Former President Bill Clinton speaks to panelists on March 29 during the Kumpuris Distinguished Lecture "Investing in a Healthier Future," hosted by the Clinton School of Public Service.
Top scientists including Dr. Anthony Fauci recalled former President Bill Clinton’s support for the National Institutes of Health as a catalyst for a “golden age” of biomedical research in a virtual panel discussion hosted by the Clinton School of Public Service on Tuesday.

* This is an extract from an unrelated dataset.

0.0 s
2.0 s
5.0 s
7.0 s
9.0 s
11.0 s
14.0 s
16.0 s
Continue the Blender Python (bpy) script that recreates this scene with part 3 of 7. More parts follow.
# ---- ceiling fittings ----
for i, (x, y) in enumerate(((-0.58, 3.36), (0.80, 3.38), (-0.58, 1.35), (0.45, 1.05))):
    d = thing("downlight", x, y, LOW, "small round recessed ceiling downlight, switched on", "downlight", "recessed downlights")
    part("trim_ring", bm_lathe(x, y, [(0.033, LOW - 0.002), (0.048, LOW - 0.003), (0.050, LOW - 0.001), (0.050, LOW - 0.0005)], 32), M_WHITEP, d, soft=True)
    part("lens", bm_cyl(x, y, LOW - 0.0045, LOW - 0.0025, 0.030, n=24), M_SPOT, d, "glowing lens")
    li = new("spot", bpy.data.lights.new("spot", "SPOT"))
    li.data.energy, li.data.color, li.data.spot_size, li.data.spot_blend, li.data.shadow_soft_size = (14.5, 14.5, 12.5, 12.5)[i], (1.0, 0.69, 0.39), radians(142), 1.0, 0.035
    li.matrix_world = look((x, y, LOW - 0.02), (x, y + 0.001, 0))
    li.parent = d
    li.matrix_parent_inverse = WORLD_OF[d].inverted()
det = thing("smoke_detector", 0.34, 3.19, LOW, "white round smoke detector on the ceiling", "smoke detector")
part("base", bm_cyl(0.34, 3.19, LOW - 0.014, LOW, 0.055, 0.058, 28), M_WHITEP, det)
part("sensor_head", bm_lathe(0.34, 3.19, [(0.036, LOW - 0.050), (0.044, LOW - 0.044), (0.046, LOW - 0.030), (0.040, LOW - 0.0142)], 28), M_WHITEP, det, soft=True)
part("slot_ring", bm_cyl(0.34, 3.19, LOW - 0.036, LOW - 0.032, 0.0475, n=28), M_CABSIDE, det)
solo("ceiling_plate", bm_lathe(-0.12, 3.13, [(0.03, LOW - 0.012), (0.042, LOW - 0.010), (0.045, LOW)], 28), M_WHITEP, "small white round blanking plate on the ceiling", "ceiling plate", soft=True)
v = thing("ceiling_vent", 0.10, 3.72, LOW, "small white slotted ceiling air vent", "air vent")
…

Clinton sent measures to Congress that nearly doubled NIH funding to more than $20 billion during his time in office, money that boosted HIV/AIDS research. That infusion of funds, Fauci said, helped scientists in 1995 develop a three-drug treatment combination for HIV that Fauci described as a milestone. The new therapy, he said, changed the outlook for patients facing a disease that was, at the time, the leading cause of death for Americans age 25 to 44.
“What happened then was something that I have to tell you without hyperbole — every time I reflect back on that, I still get little bits of goosebumps,” Fauci said. “Because I had been taking care of persons with HIV for those years, from 1981, right up until that time … when that combination proved to be completely transforming in turning around the lives of persons with HIV.”
While advances in HIV/AIDS treatment were developed, a vaccine that could prevent or contain the epidemic remained elusive, said virologist and immunologist Dr. Gary Nabel. The complexity of the virus had thwarted the “best and brightest” scientists around the world, he said, which led NIH leaders to approach Clinton about starting a dedicated center for vaccine research.
A few years after that meeting at the White House, the Dale & Betty Bumpers Vaccine Research Center at NIH opened in Bethesda, Maryland, and Nabel was recruited to be its first director. Nabel said Clinton was part of a group that “not only started the process but remained involved and nurtured its growth.”
“We came to work each day knowing that a day saved in bringing a vaccine to the world saves 6,000 lives,” Nabel said. “Those efforts extended not only to HIV, but also as we worked at the NIH, to other emerging health risks,” including the first SARS outbreak, avian flu and the mosquito-transmitted Zika virus.
More recently, the NIH Vaccine Center worked with Moderna to accelerate development of the company’s mRNA vaccine against COVID-19. Those kinds of public-private partnerships, Nabel said, have become an important model for biomedical collaboration.
Clinton said the billions in taxpayer money he directed to the NIH was “the best investment of my life.” Not only did it expand vaccine development, it funded the Human Genome Project. From that international consortium came advances in human biology and disease research, along with genetic work in other fields including agriculture.
Clinton said there was surprisingly broad bipartisan support for his funding measures, even if some Republicans took convincing. On one occasion, House Speaker and future impeachment adversary Newt Gingrich rounded up 100 freshmen congressmen who, Clinton recalled, thought of the government as an “amorphous, evil blob” that would “mess up a two-car parade.” The group was taken on a tour of the NIH, where a guide instructed them to lie in the beds and watch videos of all the life-saving initiatives the agency was pursuing.
Their sentiment soon changed.
“It was an elemental political observation, which was that everyone wants to go to heaven this morning, but nobody wants to die, and we all want to live as long as we can,” Clinton said. “And it was brilliant.
“All of the sudden, we had no problems getting the Republicans to vote for the NIH budget.”
Clinton described funding the NIH as “living in the present for the future.” He sees another example of tension between the present and the future in President Joe Biden’s budget, which calls for more pandemic preparedness but has been met with opposition by Republicans concerned about spending. Biden has proposed increasing the NIH budget by 10% to $62.5 billion.
During the panel discussion, Clinton thanked Fauci for his vaccine advocacy during the pandemic, saying the nation’s top infectious disease expert has been “trying to talk common sense in the middle of nonsense,” alluding to the deluge of conspiracy theories and misinformation he’s confronted.
“I’m amazed you’re still standing after all you’ve been through these past two years,” Clinton said.
A vaccine for HIV/AIDS still has not been developed, but thanks to an NIH collaboration, one could finally be in sight. The mRNA technology that NIH helped Moderna develop is now being used for a vaccine that prompts white blood cells to turn into antibodies that can neutralize HIV.
Moderna began human clinical trials in January.